Calculation of seismic source mechanisms

Abstract

A method has been developed which allows computation, in the inelastic region and near the inelastic-elastic boundary, of the Earth motions resulting from an underground nuclear detonation. It utilizes a one-dimensional digital computer code in which the conservation equations are transformed to difference equations in Lagrangian form. Changes of state from gas to liquid to solid are handled by switching to different equations of state as the internal energy drops below the enthalpy of vaporization and fusion, respectively. Within the solid region, inelastic processes such as plastic yielding, crushing, or cracking are handled by changing the stress deviator equations. Throughout the calculation, the time and space dependence of the shock wave parameters as well as the rate of energy deposition and material behaviour behind the shock front is tied to experimentally determined properties of materials including among others the Hugoniot equations of state.

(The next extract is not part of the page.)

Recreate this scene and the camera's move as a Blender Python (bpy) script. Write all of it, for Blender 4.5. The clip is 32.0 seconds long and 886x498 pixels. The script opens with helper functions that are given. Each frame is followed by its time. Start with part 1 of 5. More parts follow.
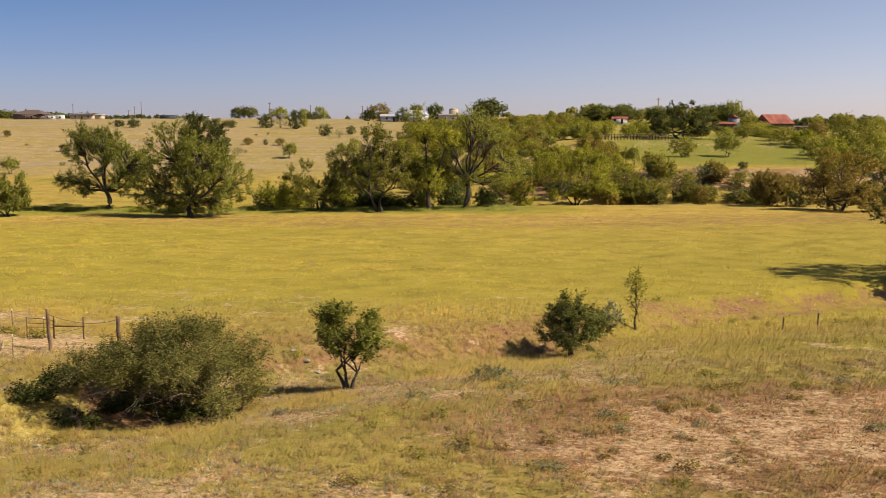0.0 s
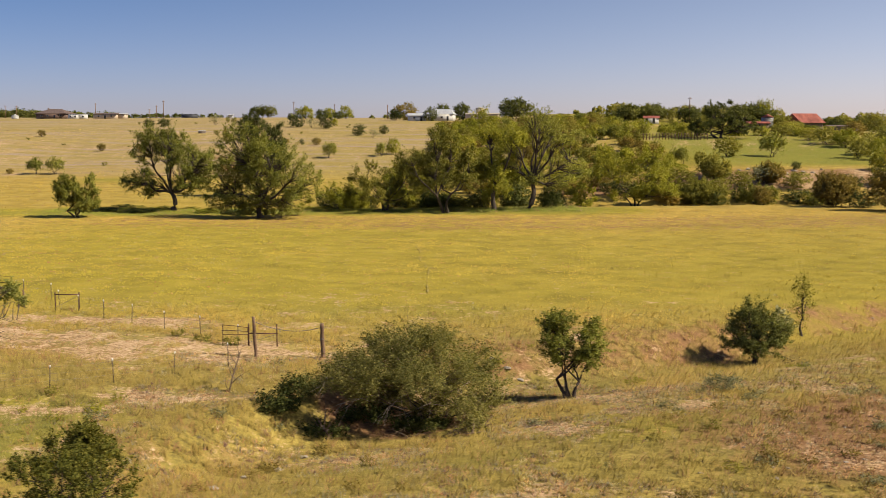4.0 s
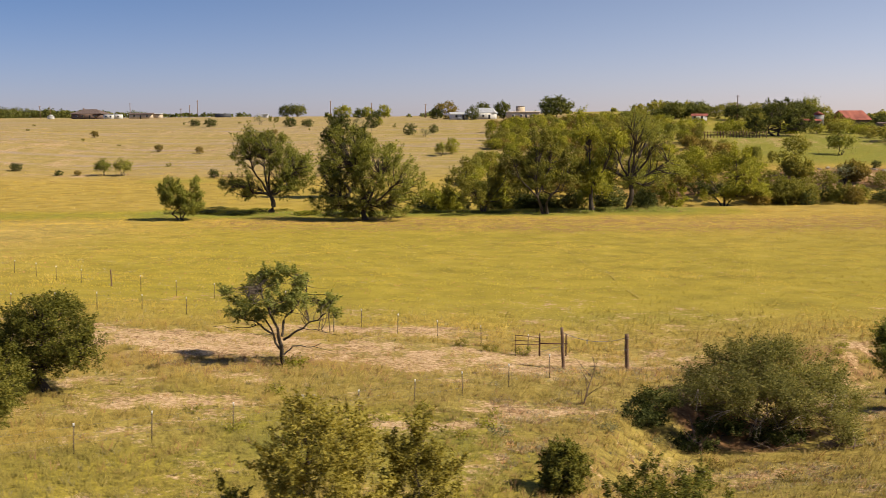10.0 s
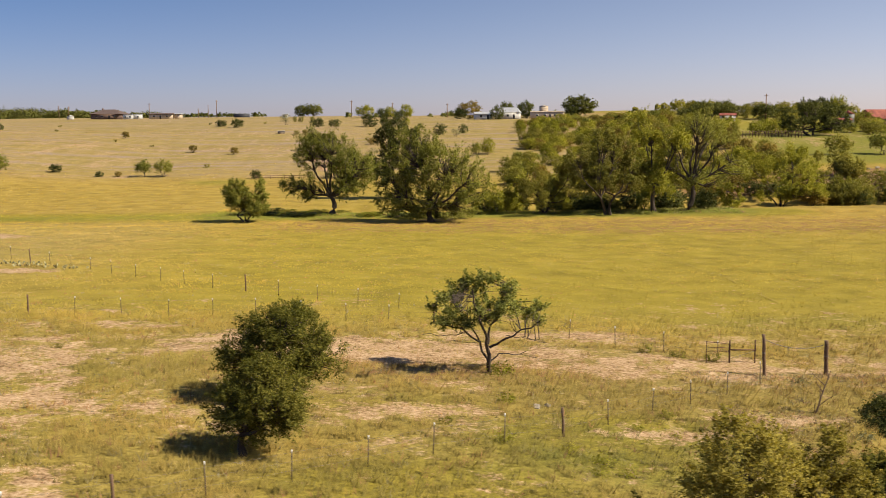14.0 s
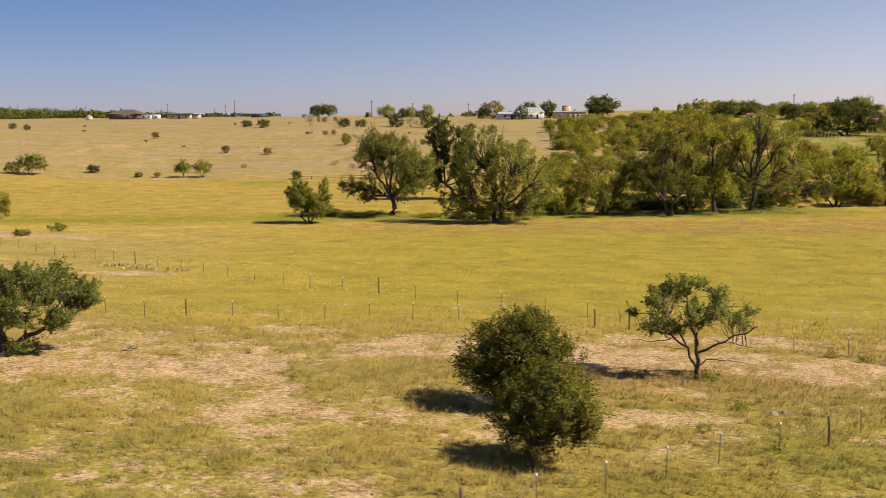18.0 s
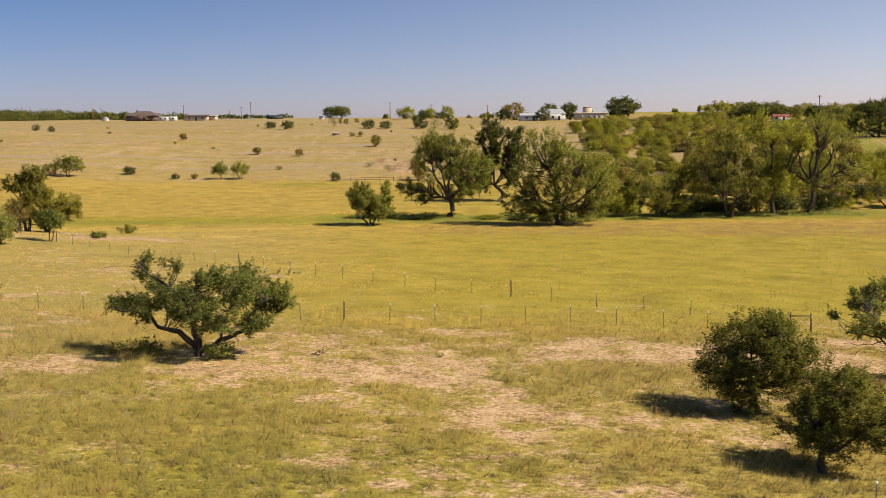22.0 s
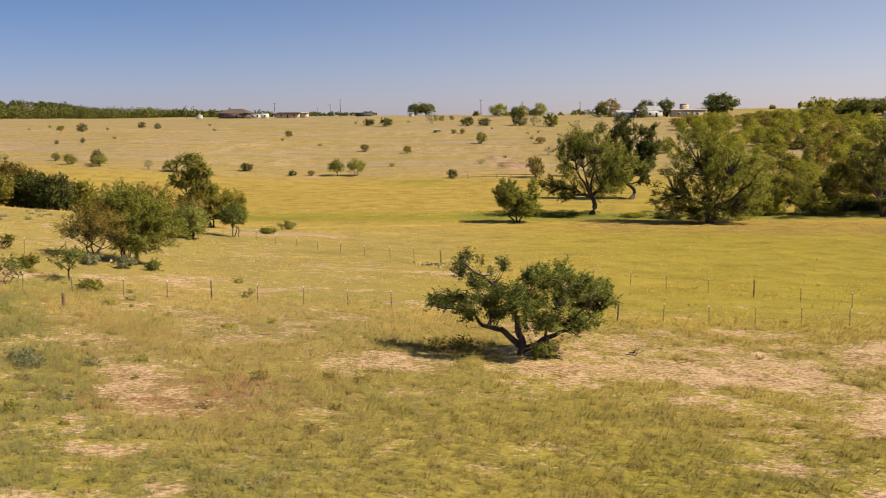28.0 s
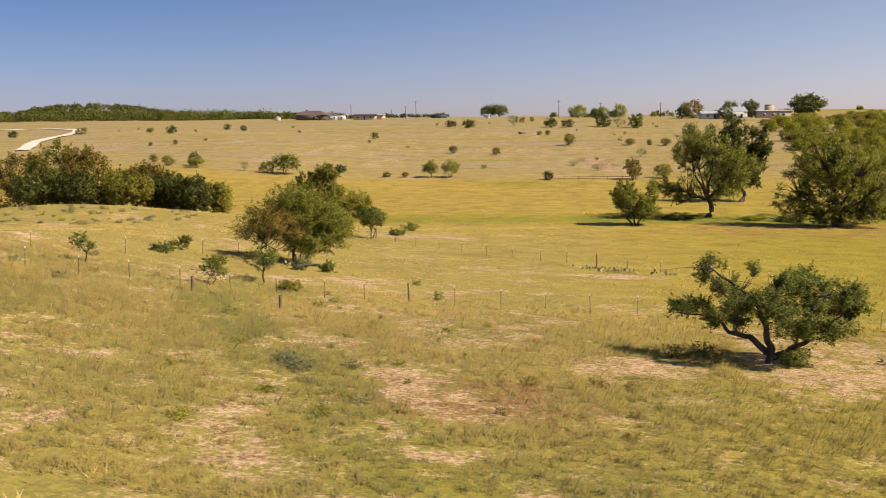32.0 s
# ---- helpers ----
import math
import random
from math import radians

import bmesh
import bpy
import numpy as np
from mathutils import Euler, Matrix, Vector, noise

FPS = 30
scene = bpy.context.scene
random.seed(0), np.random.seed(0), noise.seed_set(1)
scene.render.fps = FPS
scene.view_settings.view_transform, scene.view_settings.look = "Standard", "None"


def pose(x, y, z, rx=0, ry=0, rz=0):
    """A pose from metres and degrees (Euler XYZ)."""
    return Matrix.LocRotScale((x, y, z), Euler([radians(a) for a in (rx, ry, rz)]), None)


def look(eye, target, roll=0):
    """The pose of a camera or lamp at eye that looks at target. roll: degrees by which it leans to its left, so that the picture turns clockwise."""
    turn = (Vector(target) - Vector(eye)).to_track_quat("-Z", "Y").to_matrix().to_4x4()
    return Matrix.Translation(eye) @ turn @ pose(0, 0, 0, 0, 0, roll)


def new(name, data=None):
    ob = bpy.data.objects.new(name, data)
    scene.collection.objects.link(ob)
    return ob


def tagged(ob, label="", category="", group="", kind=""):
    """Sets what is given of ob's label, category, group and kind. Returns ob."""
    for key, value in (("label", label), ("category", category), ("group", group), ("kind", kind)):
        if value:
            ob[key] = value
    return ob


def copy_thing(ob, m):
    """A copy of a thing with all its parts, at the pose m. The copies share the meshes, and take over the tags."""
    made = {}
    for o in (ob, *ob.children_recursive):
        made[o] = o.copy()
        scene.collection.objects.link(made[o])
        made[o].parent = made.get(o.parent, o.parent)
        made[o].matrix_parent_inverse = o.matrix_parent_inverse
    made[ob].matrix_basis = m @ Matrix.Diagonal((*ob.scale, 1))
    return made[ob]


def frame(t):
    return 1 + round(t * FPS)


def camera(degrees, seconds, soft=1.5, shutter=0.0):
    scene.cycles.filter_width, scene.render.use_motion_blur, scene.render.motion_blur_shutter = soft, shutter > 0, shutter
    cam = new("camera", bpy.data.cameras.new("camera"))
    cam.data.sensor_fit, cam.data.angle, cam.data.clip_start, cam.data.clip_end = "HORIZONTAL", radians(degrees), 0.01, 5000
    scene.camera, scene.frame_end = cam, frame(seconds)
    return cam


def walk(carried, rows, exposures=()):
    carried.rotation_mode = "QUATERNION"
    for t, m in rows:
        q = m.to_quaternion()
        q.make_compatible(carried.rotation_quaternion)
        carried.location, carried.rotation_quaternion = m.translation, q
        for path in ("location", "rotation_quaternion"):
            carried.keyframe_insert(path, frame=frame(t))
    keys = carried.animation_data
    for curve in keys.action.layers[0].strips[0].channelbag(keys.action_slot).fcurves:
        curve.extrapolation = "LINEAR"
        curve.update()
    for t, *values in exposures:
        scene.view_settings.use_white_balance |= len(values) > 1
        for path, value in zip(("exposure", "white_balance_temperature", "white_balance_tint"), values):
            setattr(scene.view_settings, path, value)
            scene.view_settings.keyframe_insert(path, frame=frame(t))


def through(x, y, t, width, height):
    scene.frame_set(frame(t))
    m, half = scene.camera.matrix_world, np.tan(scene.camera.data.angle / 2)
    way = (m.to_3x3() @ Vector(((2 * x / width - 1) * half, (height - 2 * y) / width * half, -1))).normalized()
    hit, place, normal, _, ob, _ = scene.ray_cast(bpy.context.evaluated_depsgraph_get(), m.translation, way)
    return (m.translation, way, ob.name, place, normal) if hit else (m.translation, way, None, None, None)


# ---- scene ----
cam = camera(48.7, 32.0, soft=0.65, shutter=0.6)
METRES, EYE, TILT, LEAN, TURN = 90.0, 13.0, -6.5, 0.0, 0.0
ROWS = [
    (0.0, 0.0, 0.0, 0.0, 0.0, 0.0, -0.0),
    (0.5, -0.0169, 0.0005, 0.0009, -0.02, -0.02, -0.02),
    (1.0, -0.0336, 0.0009, 0.0017, -0.03, -0.02, 0.02),
    (1.5, -0.0505, 0.0011, 0.0024, -0.03, -0.04, 0.01),
    (2.0, -0.0674, 0.0016, 0.0032, 0.01, -0.06, -0.0),
    (2.5, -0.0841, 0.0019, 0.004, 0.06, -0.07, 0.01),
    (3.0, -0.1008, 0.0022, 0.0047, 0.11, -0.08, 0.01),
    (3.5, -0.1176, 0.0025, 0.0054, 0.15, -0.09, 0.01),
    (5.5, -0.1849, 0.0017, 0.0084, 0.27, -0.14, 0.05),
    (6.0, -0.2014, 0.0022, 0.0092, 0.31, -0.14, 0.09),
    (6.5, -0.2182, 0.0019, 0.01, 0.33, -0.14, 0.09),
    (7.0, -0.2347, 0.0014, 0.0106, 0.36, -0.14, 0.12),
    (7.5, -0.2512, 0.0009, 0.0114, 0.39, -0.17, 0.13),
    (8.0, -0.2678, 0.0008, 0.0121, 0.42, -0.19, 0.16),
    (8.5, -0.2843, 0.001, 0.0129, 0.46, -0.22, 0.18),
    (9.0, -0.3006, 0.0013, 0.0138, 0.48, -0.24, 0.21),
    (9.5, -0.3169, 0.0018, 0.0146, 0.52, -0.25, 0.22),
    (10.0, -0.333, 0.0021, 0.0154, 0.54, -0.27, 0.24),
    (10.5, -0.3492, 0.0017, 0.0161, 0.56, -0.3, 0.26),
    (11.0, -0.3656, 0.0017, 0.0168, 0.58, -0.32, 0.27),
    (11.5, -0.3819, 0.0029, 0.0173, 0.6, -0.33, 0.28),
    (12.0, -0.3982, 0.0026, 0.0183, 0.59, -0.34, 0.3),
    (12.5, -0.4145, 0.0033, 0.019, 0.6, -0.35, 0.31),
    (13.0, -0.4309, 0.0037, 0.0197, 0.59, -0.35, 0.31),
    (13.5, -0.4471, 0.0043, 0.0205, 0.6, -0.35, 0.35),
    (14.0, -0.4635, 0.005, 0.0211, 0.59, -0.33, 0.35),
    (14.5, -0.4799, 0.0054, 0.0218, 0.6, -0.33, 0.36),
    (16.5, -0.544, 0.0096, 0.0237, 0.61, -0.34, 0.35),
    (17.0, -0.5602, 0.0099, 0.0241, 0.6, -0.34, 0.36),
    (17.5, -0.5764, 0.0106, 0.0245, 0.6, -0.35, 0.38),
    (18.0, -0.5929, 0.0119, 0.0249, 0.59, -0.35, 0.37),
    (18.5, -0.6094, 0.0131, 0.0252, 0.58, -0.34, 0.38),
    (19.0, -0.6258, 0.0143, 0.0253, 0.57, -0.3, 0.38),
    (19.5, -0.6421, 0.0151, 0.0255, 0.56, -0.29, 0.39),
    (20.0, -0.6584, 0.016, 0.0258, 0.54, -0.28, 0.39),
    (20.5, -0.6748, 0.0167, 0.026, 0.52, -0.26, 0.39),
    (21.0, -0.6907, 0.0173, 0.0261, 0.5, -0.25, 0.41),
    (21.5, -0.706, 0.0175, 0.0262, 0.49, -0.25, 0.41),
    (22.0, -0.7209, 0.018, 0.0264, 0.49, -0.26, 0.41),
    (22.5, -0.7352, 0.0185, 0.0265, 0.57, -0.27, 0.4),
    (23.0, -0.7488, 0.0188, 0.0267, 0.72, -0.28, 0.39),
    (23.5, -0.762, 0.0192, 0.0267, 0.89, -0.3, 0.37),
    (24.0, -0.7749, 0.0195, 0.0268, 1.17, -0.32, 0.35),
    (24.5, -0.7874, 0.0201, 0.0269, 1.49, -0.35, 0.3),
    (26.5, -0.841, 0.0223, 0.027, 2.88, -0.41, 0.1),
    (27.0, -0.8559, 0.0225, 0.0272, 3.36, -0.41, 0.06),
    (27.5, -0.8706, 0.0229, 0.0273, 3.81, -0.4, 0.02),
    (28.0, -0.885, 0.0232, 0.0273, 4.24, -0.4, -0.01),
    (28.5, -0.8994, 0.0233, 0.0275, 4.65, -0.4, -0.05),
    (29.0, -0.9139, 0.0234, 0.0276, 5.07, -0.4, -0.08),
    (29.5, -0.9285, 0.0235, 0.0278, 5.49, -0.4, -0.12),
    (30.0, -0.9434, 0.0238, 0.0279, 5.9, -0.36, -0.17),
    (30.5, -0.9585, 0.0237, 0.028, 6.33, -0.33, -0.21),
    (31.0, -0.9729, 0.023, 0.0279, 6.77, -0.32, -0.26),
    (31.5, -0.9865, 0.0223, 0.028, 7.23, -0.32, -0.31),
    (32.0, -0.9988, 0.022, 0.0281, 7.67, -0.32, -0.35),
]
walk(cam, [(t, pose(0, 0, EYE, TILT, LEAN, TURN) @ pose(METRES * x, METRES * y, METRES * z, 90 + pitch, roll, yaw)) for t, x, y, z, yaw, pitch, roll in ROWS])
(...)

Experimental confirmation of this method is most convincing in the region above 10 kbar, where peak radial stresses measured on detonations in granite, dolomite, and salt agree, within 20 % , with predicted values, and those for detonations in tuff and alluvium agree within 30 % . Measured shock position curves from explosions in granite, tuff, and alluvium are in excellent agreement with calculations. In the lower stress region the calculation is more difficult and not quite as successful. However, we now have substantial agreement between calculated and experimental stress history data from detonations in granite, alluvium, tuff, dolomite, and salt. We also have computed the reduced displacement potential both from calculated and measured displacements at 300 m from the Salmon explosion and find agreement to within 25 % in peak values—about the same as the amount of disagreement that exists between different measurements. This result is encouraging since it opens the possibility of calculating seismic amplitudes from essentially first principles. A two-dimensional computer code with capabilities similar to the one-dimensional one mentioned above also has been devised and is about to become operational. When it does, it will be able to handle two-dimensional sources as well as surface wave propagation problems.